┌──

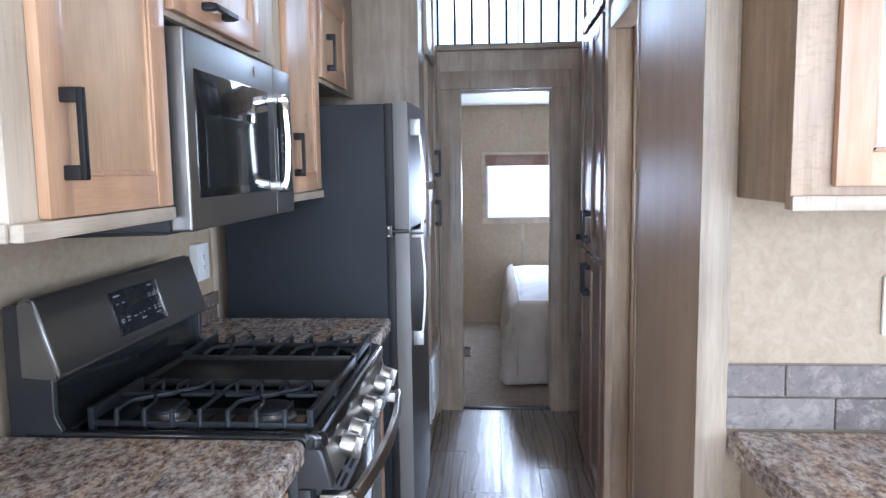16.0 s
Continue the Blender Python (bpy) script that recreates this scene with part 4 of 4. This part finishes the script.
structure("wall_filler", B(2.737, 2.809, -0.715, -0.002, 0, 2.1), TRIM_Z, "pale wood filler strip beside the doorway", "trim")

# ---- pantry ----
pt = thing("pantry_cabinet", (1.72, -1.75, 0), "tall dark brown maple pantry with four framed doors", "cabinet")
P0, P1 = 1.37, 2.16
part("body", B(P0, P1, -2.1, -1.475, 0.0, 2.75, bevel=0.002), DARK_Z, pt)
turn = Matrix.Rotation(math.pi, 4, "Z")
for x0, x1, hx in ((1.46, 1.795, 0.30), (1.80, 2.12, 0.035)):
    for z0, z1, hz in ((0.07, 1.052, 0.875), (1.078, 2.02, 0.1), (2.05, 2.7, None)):
        # mirrored so that the front looks to +y
        m = Matrix.Translation((x1, -1.4745, z0)) @ turn
        shaker_door(pt, m, x1 - x0, z1 - z0, upright=DARK_Z, level=DARK_X, panel=DARK_Z, rail=0.055, handle=(x1 - x0 - hx, hz, 0.135, 0) if hz else None)
structure("entry_post", B(1.286, 1.368, -1.536, -1.452, 0, 2.75, bevel=0.004), WARM_Z, "tan wood post beside the pantry", "trim")
structure("pantry_back_wall", B(2.162, 2.80, -2.12, -2.05, 0, H), WALL, "beige wallpaper recess wall", "wall")
bench = tagged(mesh_ob("carpeted_step", B(2.5, 2.795, -2.04, -1.55, 0.0, 0.30, bevel=0.02, seg=3), CARPET), "beige carpeted step beside the doorway", "step")

# switches in the side entry
for k in range(3):
    z0 = 1.112 + k * 0.136
    pl = thing("light_switch", (1.274, -1.618, z0), "white rocker switch plate in the side entry", "switch", "entry switches")
    part("plate", B(1.266, 1.2745, -1.656, -1.58, z0, z0 + 0.118, bevel=0.003), WHITE, pl)
    part("rocker", B(1.262, 1.2665, -1.634, -1.602, z0 + 0.027, z0 + 0.091, bevel=0.001), WHITE, pl)
    part("gap", B(1.2655, 1.267, -1.636, -1.6, z0 + 0.024, z0 + 0.026), GAP, pl)

part("knob", cyl(bmesh.new(), (2.145, -1.475, 1.1), (2.145, -1.435, 1.1), 0.012, 0.015), BLACK, pt)

# ---- loft rail and windows beyond ----
lr = thing("loft_railing", (2.84, -1.16, 2.128), "dark metal loft railing with upright balusters", "railing")
for k in range(15):
    y = -0.72 - k * 0.098
    if y > -1.6:
        part("baluster", cyl(bmesh.new(), (2.84, y, 2.128), (2.84, y, 2.86), 0.007, seg=10), BLACK, lr)
part("top_rail", B(2.82, 2.86, -2.04, -0.002, 2.86, 2.9, bevel=0.005), BLACK, lr)
part("bottom_rail", B(2.828, 2.852, -1.615, -0.705, 2.13, 2.142, bevel=0.003), BLACK, lr)


def simple_window(name, x, y0, y1, z0, z1, label, shade=False, mullion=False):
    bm = bmesh.new()
    t = 0.045
    for a in ((y0 - t, y0, z0 - t, z1 + t), (y1, y1 + t, z0 - t, z1 + t), (y0, y1, z0 - t, z0), (y0, y1, z1, z1 + t)):
        box(bm, x - 0.016, x - 0.001, a[0], a[1], a[2], a[3], 0.003)
    w = structure(name, bm, FRAME_Y, label, "window")
    bm = bmesh.new()
    f = 0.014
    for a in ((y0, y0 + f, z0, z1), (y1 - f, y1, z0, z1), (y0, y1, z0, z0 + f), (y0, y1, z1 - f, z1)) + ((((y0 + y1) / 2 - 0.01, (y0 + y1) / 2 + 0.01, z0, z1),) if mullion else ()):
        box(bm, x + 0.003, x + 0.02, a[0], a[1], a[2], a[3], 0.002)
    part("window_frame", bm, VINYL, w)
    p = part("pane", B(x + 0.05, x + 0.054, y0, y1, z0, z1), PANE, w)
    p.visible_shadow = False
    if shade:
        part("shade", B(x - 0.03, x - 0.016, y0 - 0.01, y1 + 0.01, z1 - 0.08, z1 + 0.02, bevel=0.006), DARK_X, w, "brown rolled shade")
    return w


simple_window("window_2", END, -1.64, -0.96, 0.975, 1.535, "bright bedroom window in a pale wood casing", True)
simple_window("window_3", END, -2.25, -0.25, 2.22, 3.1, "bright loft window", False, True)
structure("wall_seam", B(END - 0.006, END - 0.001, -1.30, -1.27, 0.0, 0.925), FRAME_Z, "pale batten on the bedroom wall", "trim")
structure("wall_seam", B(END - 0.006, END - 0.001, -1.30, -1.27, 1.585, 2.0), FRAME_Z, "pale batten on the bedroom wall", "trim")

# ---- bed ----
bed = thing("bed", (4.2, -1.75, 0), "bed with a white sheet and a beige hanging cover", "bed")
part("mattress", B(3.30, 5.2, -2.55, -1.17, 0.0, 0.545, bevel=0.05, seg=4), SHEET, bed, "mattress under a white sheet")
# hanging cover, one draped sheet with folds
bm = bmesh.new()
nu, nv = 120, 26
grid = []
path = [(5.17 - k * (5.17 - 3.30) / 40, -1.145) for k in range(40)]
for k in range(9):
    a = radians(90 * k / 8)
    path.append((3.30 - 0.04 * math.sin(a), -1.185 + 0.04 * math.cos(a)))
path += [(3.26, -1.185 - k * (2.57 - 1.185) / 40) for k in range(1, 41)]
for i, (x, y) in enumerate(path):
    col = []
    nx = Vector((0, 1)) if y > -1.15 else (Vector((-1, 0)) if x < 3.261 else Vector((x - 3.30, y + 1.185)).normalized())
    for j in range(nv + 1):
        v = j / nv
        corner = max(0, 1 - abs(i - 44) / 9)
        fold = 0.02 * v * math.sin(i * 0.85 + 1.5 * math.sin(i * 0.23)) + 0.06 * v * noise.noise((i * 0.16, v * 1.1, 1)) + 0.03 * noise.noise((i * 0.34 + v * 1.5, v * 3.2, 5)) * min(1, v * 3) + 0.02 * noise.noise((i * 0.8, v * 5, 9)) * min(1, v * 3) + 0.035 * math.sin(v * 2.6) + 0.055 * corner * v * v
        z = 0.565 - 0.517 * v - 0.036 * corner * v * v + (0.012 * math.sin(i * 0.31) if v > 0.9 else 0)
        inw = 0.05 * max(0, 1 - v * 9) ** 2
        col.append(bm.verts.new((x + nx.x * (fold - inw), y + nx.y * (fold - inw), z)))
    grid.append(col)
for p, q in zip(grid, grid[1:]):
    for j in range(nv):
        bm.faces.new((p[j], q[j], q[j + 1], p[j + 1]))
cover = part("cover", bm, COVER, bed, "beige pleated hanging cover")
md = cover.modifiers.new("thickness", "SOLIDIFY")
md.thickness = 0.006
bm = bmesh.new()
bmesh.ops.create_grid(bm, x_segments=60, y_segments=50, size=0.5)
for v in bm.verts:
    x, y = 4.25 + v.co.x * 1.87, -1.865 + v.co.y * 1.33
    edge = min(abs(v.co.x - 0.5), abs(v.co.x + 0.5), abs(v.co.y - 0.5), abs(v.co.y + 0.5))
    z = 0.556 + 0.012 * noise.noise((x * 3, y * 3, 0)) + 0.006 * noise.noise((x * 9, y * 9, 4)) + 0.035 * min(1, edge * 5)
    v.co = (x, y, z - 0.03 * max(0, 1 - edge * 22) ** 2)
top = part("sheet", bm, SHEET, bed, "rumpled white sheet")
md = top.modifiers.new("thickness", "SOLIDIFY")
md.thickness = 0.02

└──

_What needs to be done_: Exactly the lines from the line that has "Continue the Blender" through the line that has "0.026), GAP, pl)" are to be repeated, both included, with nothing added.

_Written solution_:
Continue the Blender Python (bpy) script that recreates this scene with part 4 of 4. This part finishes the script.
structure("wall_filler", B(2.737, 2.809, -0.715, -0.002, 0, 2.1), TRIM_Z, "pale wood filler strip beside the doorway", "trim")

# ---- pantry ----
pt = thing("pantry_cabinet", (1.72, -1.75, 0), "tall dark brown maple pantry with four framed doors", "cabinet")
P0, P1 = 1.37, 2.16
part("body", B(P0, P1, -2.1, -1.475, 0.0, 2.75, bevel=0.002), DARK_Z, pt)
turn = Matrix.Rotation(math.pi, 4, "Z")
for x0, x1, hx in ((1.46, 1.795, 0.30), (1.80, 2.12, 0.035)):
    for z0, z1, hz in ((0.07, 1.052, 0.875), (1.078, 2.02, 0.1), (2.05, 2.7, None)):
        # mirrored so that the front looks to +y
        m = Matrix.Translation((x1, -1.4745, z0)) @ turn
        shaker_door(pt, m, x1 - x0, z1 - z0, upright=DARK_Z, level=DARK_X, panel=DARK_Z, rail=0.055, handle=(x1 - x0 - hx, hz, 0.135, 0) if hz else None)
structure("entry_post", B(1.286, 1.368, -1.536, -1.452, 0, 2.75, bevel=0.004), WARM_Z, "tan wood post beside the pantry", "trim")
structure("pantry_back_wall", B(2.162, 2.80, -2.12, -2.05, 0, H), WALL, "beige wallpaper recess wall", "wall")
bench = tagged(mesh_ob("carpeted_step", B(2.5, 2.795, -2.04, -1.55, 0.0, 0.30, bevel=0.02, seg=3), CARPET), "beige carpeted step beside the doorway", "step")

# switches in the side entry
for k in range(3):
    z0 = 1.112 + k * 0.136
    pl = thing("light_switch", (1.274, -1.618, z0), "white rocker switch plate in the side entry", "switch", "entry switches")
    part("plate", B(1.266, 1.2745, -1.656, -1.58, z0, z0 + 0.118, bevel=0.003), WHITE, pl)
    part("rocker", B(1.262, 1.2665, -1.634, -1.602, z0 + 0.027, z0 + 0.091, bevel=0.001), WHITE, pl)
    part("gap", B(1.2655, 1.267, -1.636, -1.6, z0 + 0.024, z0 + 0.026), GAP, pl)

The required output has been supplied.